His Plan Is Better: Julie Chen Moonves Recalls How God Guided Her Life
By Movieguide® Contributor
Though she grew up without faith, Julie Chen Moonves can now look back and identify moments when God’s hand was on her life before she was a believer.
“I’m a child of immigrant parents, Chinese immigrant parents, have two older sisters, and I have dealt with some rejection in my life. Like, my two older sisters are very smart. They went to this very impressive high school called the Bronx High School of Science. You have to take like an SAT-type test to get in,” Moonves told Candace Cameron Bure.
“I did not get in, and I took the tests twice, and now, I look back, and it was like Jesus was saying, ‘No, you’re actually going to go to St. Francis Prep,’” Moonves continued. “I would have never gone to this Catholic high school if I had gotten accepted like my two older sisters and followed in their footsteps.”
“Even then, I went to this Catholic high school the last three years of high school, but I still wasn’t taking His call,” she added. “I mean, He was right there, but I made lifelong friendships; my best friend to this day is someone I met there at age 15 who loves Jesus. So it was like He was coming at me from all angles, but I wasn’t listening.”
Nonetheless, Moonves still sees God’s hand on even more of her life. Her career path, for example, was ordained by God. After seeing an Asian news anchor on TV, she felt called to pursue that path. However, Moonves also considered pursuing the sciences with her degree when she went to college. It was only because she didn’t get into her top choices for schools that she became a news anchor instead.
“I feel like my whole career in life was dealing with rejection. That ended up landing me on the path that God had already planned. All that rejection is also character building, it allowed [me] to figure out what [I] wanted to do. To become stronger. To set [my] mind on things, I mean, you can choose not to do those things, but rejection is often one of the best things that can come in your life,” Moonves said.
She also believes that this rejection helped prepare her for the trials she would face later in life, which ultimately caused her to turn to God and begin walking with Him rather than completely giving up.
After she was let go from THE TALK, Moonves found herself in church. Movieguide® reported:
“That email prompted me to go to church that morning; it was a Thursday morning, and I dropped my son off at school that morning and I drove straight to one of the three churches not far from my house,” she added. “And it’s pretty amazing that before 9 a.m., the doors were open, and I went in, and I just was by myself, and I got down on my knees, and I started praying and opening up my heart to God asking for help.”
“I would say that darkness was a blessing in disguise,” she said. “I don’t know if I would have found my way…I find that when you do have those moments in life when we do need to find hope, [God] is the first place we usually, even if we don’t have a relationship with [Him].”

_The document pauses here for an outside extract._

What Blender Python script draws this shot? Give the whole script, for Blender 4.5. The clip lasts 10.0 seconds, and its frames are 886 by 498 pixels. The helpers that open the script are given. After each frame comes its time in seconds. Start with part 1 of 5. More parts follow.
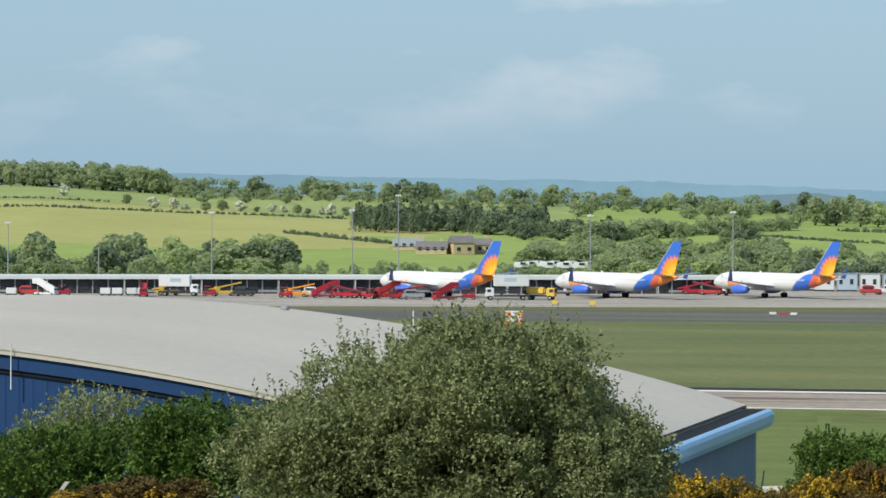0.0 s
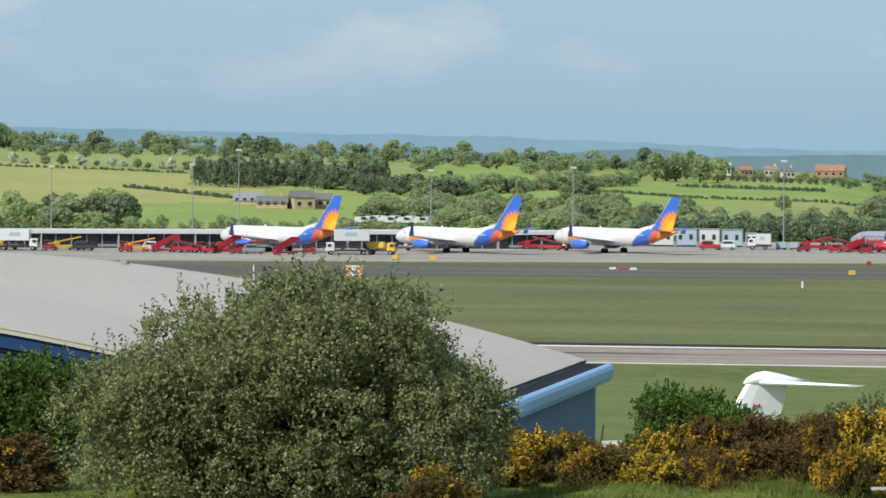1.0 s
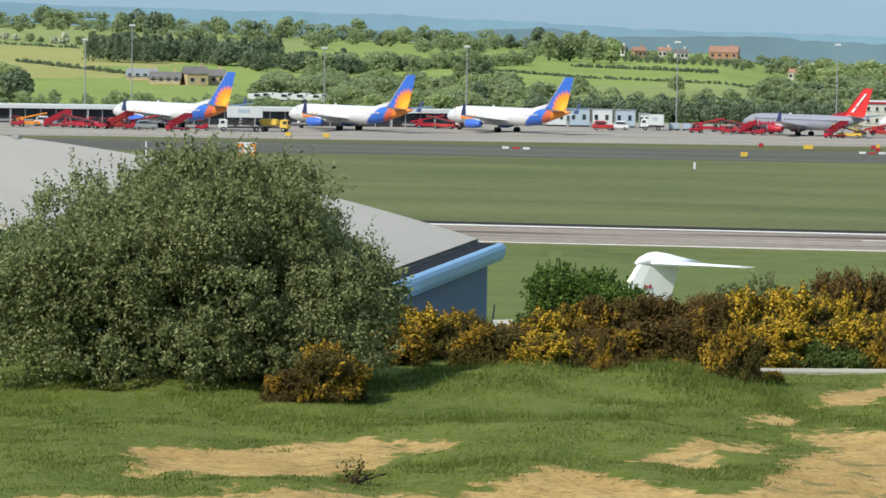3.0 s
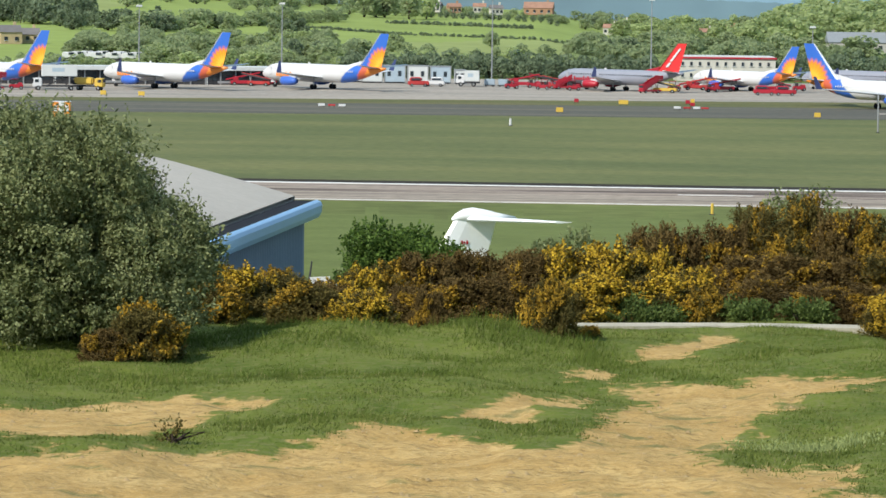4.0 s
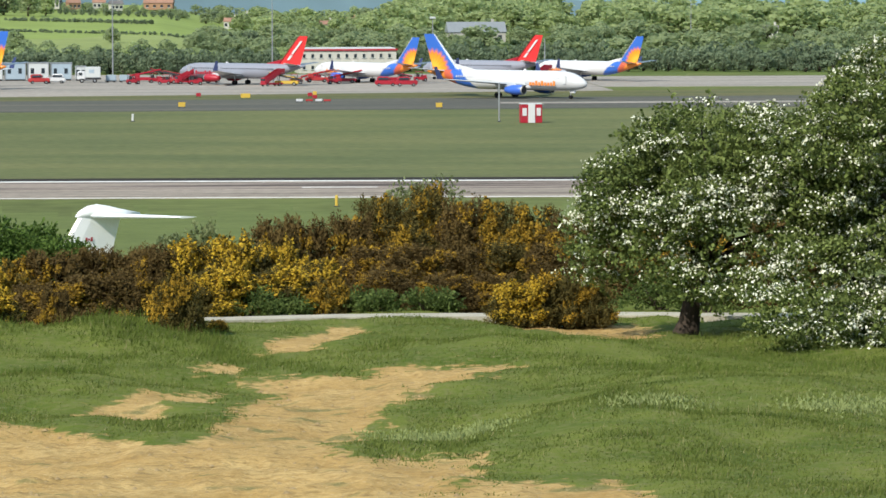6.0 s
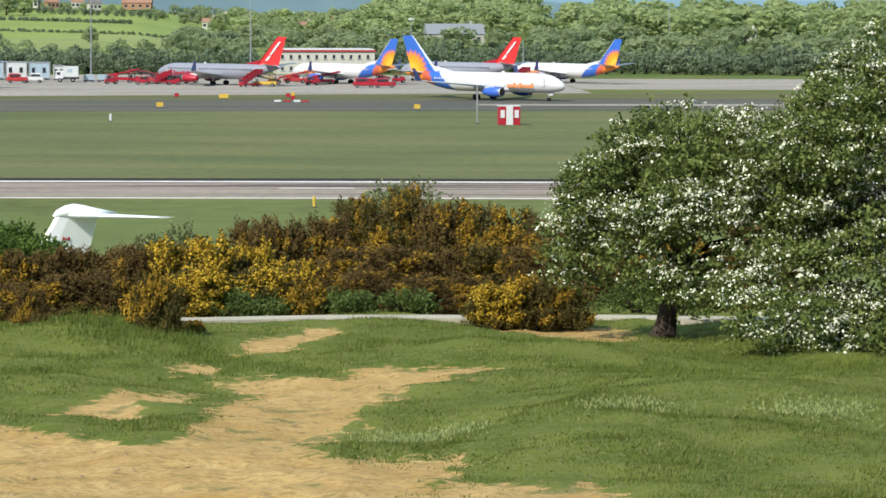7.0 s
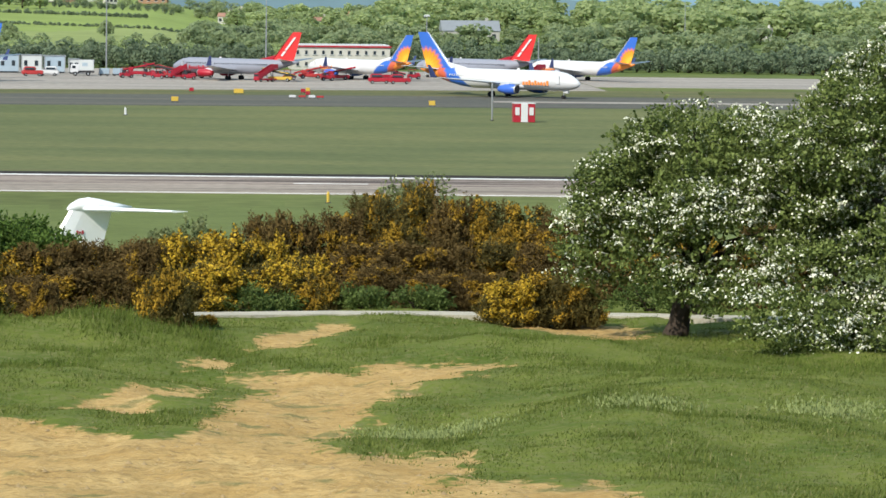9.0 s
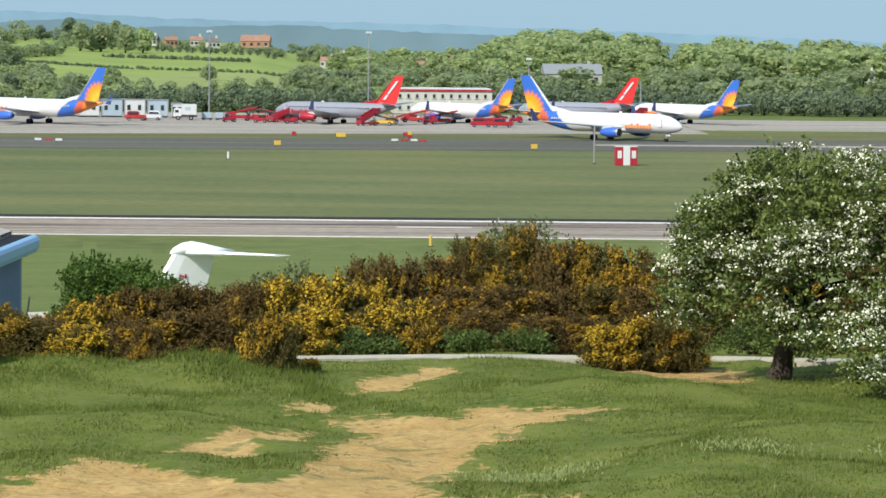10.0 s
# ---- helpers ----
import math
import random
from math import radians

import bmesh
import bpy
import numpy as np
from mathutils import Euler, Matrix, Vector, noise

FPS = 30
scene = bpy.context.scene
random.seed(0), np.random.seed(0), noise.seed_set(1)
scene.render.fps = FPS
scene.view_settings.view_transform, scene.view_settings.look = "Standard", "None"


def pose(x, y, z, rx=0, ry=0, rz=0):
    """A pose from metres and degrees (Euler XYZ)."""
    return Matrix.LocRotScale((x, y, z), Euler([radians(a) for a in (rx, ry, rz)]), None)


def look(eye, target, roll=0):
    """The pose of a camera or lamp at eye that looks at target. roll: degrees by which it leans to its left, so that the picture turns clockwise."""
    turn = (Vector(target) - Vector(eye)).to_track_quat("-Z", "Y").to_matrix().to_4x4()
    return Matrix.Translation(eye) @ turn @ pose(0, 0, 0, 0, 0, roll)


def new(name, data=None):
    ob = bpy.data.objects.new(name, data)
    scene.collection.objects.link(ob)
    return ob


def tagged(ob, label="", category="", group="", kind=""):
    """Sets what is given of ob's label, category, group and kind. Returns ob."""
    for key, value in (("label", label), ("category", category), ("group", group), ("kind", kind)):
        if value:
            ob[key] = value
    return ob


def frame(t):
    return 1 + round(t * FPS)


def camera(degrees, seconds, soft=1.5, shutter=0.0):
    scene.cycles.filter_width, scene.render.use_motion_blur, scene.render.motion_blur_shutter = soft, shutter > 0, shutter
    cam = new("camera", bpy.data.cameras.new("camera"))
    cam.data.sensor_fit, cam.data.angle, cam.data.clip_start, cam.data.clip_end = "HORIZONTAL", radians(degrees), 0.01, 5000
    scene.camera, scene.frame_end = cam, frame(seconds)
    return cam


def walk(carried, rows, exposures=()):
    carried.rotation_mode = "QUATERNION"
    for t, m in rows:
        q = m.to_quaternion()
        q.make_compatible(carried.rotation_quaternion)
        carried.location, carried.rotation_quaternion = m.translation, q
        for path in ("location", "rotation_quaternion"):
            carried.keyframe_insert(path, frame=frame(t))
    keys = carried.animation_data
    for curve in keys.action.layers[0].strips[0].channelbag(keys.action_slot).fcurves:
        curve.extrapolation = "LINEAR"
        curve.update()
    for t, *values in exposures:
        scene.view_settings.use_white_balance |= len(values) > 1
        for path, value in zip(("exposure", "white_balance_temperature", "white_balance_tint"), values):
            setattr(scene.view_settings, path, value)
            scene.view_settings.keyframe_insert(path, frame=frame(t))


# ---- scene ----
# ---- camera: a hand-held pan from a hillside above the airfield ----
EYE = (0.0, 0.0, 26.6)
cam = camera(12.78, 10.0, soft=1.6)
TURNS = [  # seconds, bearing to the right of +y, pitch, roll (degrees)
    (0.0, -8.124, -1.082, 0.241),
    (0.5, -6.534, -1.430, 0.207),
    (1.0, -5.810, -1.725, 0.407),
    (1.5, -5.626, -2.009, 0.634),
    (2.0, -5.489, -2.414, 0.824),
    (2.2, -5.394, -2.614, 0.938),
    (3.3, -3.514, -3.730, 0.980),
    (3.5, -2.980, -3.862, 0.965),
    (4.0, -1.563, -4.054, 0.737),
    (4.5, -0.000, -4.094, 0.600),
    (5.0, 1.563, -4.046, 0.279),
    (5.5, 2.952, -4.081, 0.049),
    (6.0, 3.872, -4.121, -0.126),
    (7.5, 4.234, -4.088, 0.347),
    (8.0, 4.178, -4.112, 0.508),
    (8.5, 4.132, -4.179, 0.634),
    (9.0, 4.005, -4.146, 0.720),
    (9.5, 3.712, -3.957, 0.600),
    (10.0, 2.512, -3.533, 0.538),
]


def aim(bearing, pitch, roll):
    b, p, r = radians(bearing), radians(pitch), radians(roll)
    ahead = Vector((math.sin(b) * math.cos(p), math.cos(b) * math.cos(p), math.sin(p)))
    eye = Vector(EYE)
    return look(eye, eye + ahead * 100, math.degrees(r))


walk(cam, [(t, aim(b, p, r)) for t, b, p, r in TURNS], exposures=[(0.0, -0.02), (2.2, -0.02), (4.0, 0.10), (6.2, 0.12), (7.5, 0.16), (10.0, 0.16)])

# ---- daylight ----
SUN_BEARING, SUN_HEIGHT = -140.0, 40.0     # degrees right of +y, and above the horizon
world = bpy.data.worlds.new("sky")
scene.world = world
world.use_nodes = True
wt = world.node_tree
wt.nodes.clear()


def wn(kind):
    return wt.nodes.new(kind)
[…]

“None of us are in control of anything. That’s why we say, ‘Let go and let God.’ Trust me, His plan is going to be so much better, and you’re going to end up getting there. You could do it the hard way kicking and screaming, or you could do it the easy way with faith and hope,” Moonves added. “God will use all things for good. He can take anything and make it good, and He is sovereign. He either allowed it, or He ordained it.”
She now uses her platform to point others to Christ.

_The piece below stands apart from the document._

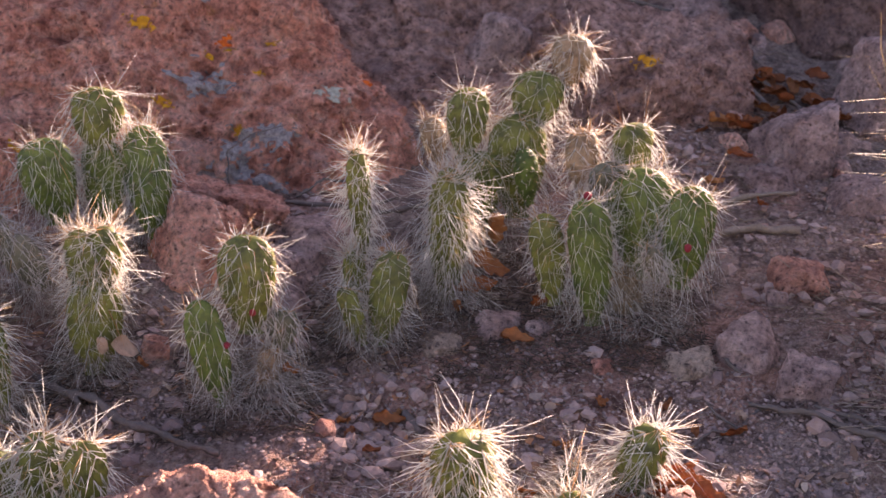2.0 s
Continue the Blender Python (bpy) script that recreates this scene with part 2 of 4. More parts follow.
def needles(roots, tips, sag, radius):
    """Thin three-sided curved needles from roots to tips, bent by sag; arrays n x 3."""
    n = len(roots)
    way = tips - roots
    length = np.linalg.norm(way, axis=1, keepdims=True) + 1e-9
    way = way / length
    ref = np.where(np.abs(way[:, 2:3]) > 0.8, [[1.0, 0, 0]], [[0, 0, 1.0]])
    a = np.cross(way, ref)
    a /= np.linalg.norm(a, axis=1, keepdims=True)
    b = np.cross(way, a)
    mid = (roots + tips) / 2 + sag
    r = np.broadcast_to(np.asarray(radius, float).reshape(-1, 1), (n, 1))
    rings = []
    for centre, k in ((roots, 1.0), (mid, 0.75)):
        for ang in (0, 2.094, 4.189):
            rings.append(centre + (a * math.cos(ang) + b * math.sin(ang)) * r * k)
    rings.append(tips)
    v = np.stack(rings, 1).reshape(-1, 3)
    f = []
    for k in range(n):
        o = 7 * k
        for j in range(3):
            i = (j + 1) % 3
            f.append((o + j, o + i, o + 3 + i, o + 3 + j))
            f.append((o + 3 + j, o + 3 + i, o + 6))
    return v, f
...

“God has blessed me with so many different jobs and…this career and so many different platforms to speak publicly that if I don’t use the gifts and blessings He gave me to publicly now speak to the whole community…then I’m not doing my part,” Moonves told Sadie Robertson Huff.
Movieguide® previously reported:
Faith-filled TV host Julie Chen Moonves shared how being let go from THE TALK helped her discover what a relationship with God truly means.
Per The Christian Post, “In 2018, Chen Moonves went through personal turmoil after her husband, Leslie Moonves, whom she wed in 2004, resigned from CBS amid allegations of sexual misconduct. Moonves, 73, has denied the allegations from multiple women. Just over a week later, Chen Moonves, who shares a son with her husband, announced her exit as moderator of THE TALK, the network’s daytime program she’d hosted since 2009.”
“I was forced out from my job THE TALK, where I was co-host and the moderator for the last eight years of my life,” she told Relevant Magazine. “When I lost that job and was forced to step down, life as I knew it was like a snow globe turned upside down. And that made me go through a ball of emotions.”
“There was a lot of anger,” she added. “There was fear of what was going to become of me, my future, who I am. I was having this identity crisis because I was so wrapped in my identity as a broadcaster. I felt lost.”
However, when she found out through an email that a friend of her aunt was praying for her, she began to turn to God.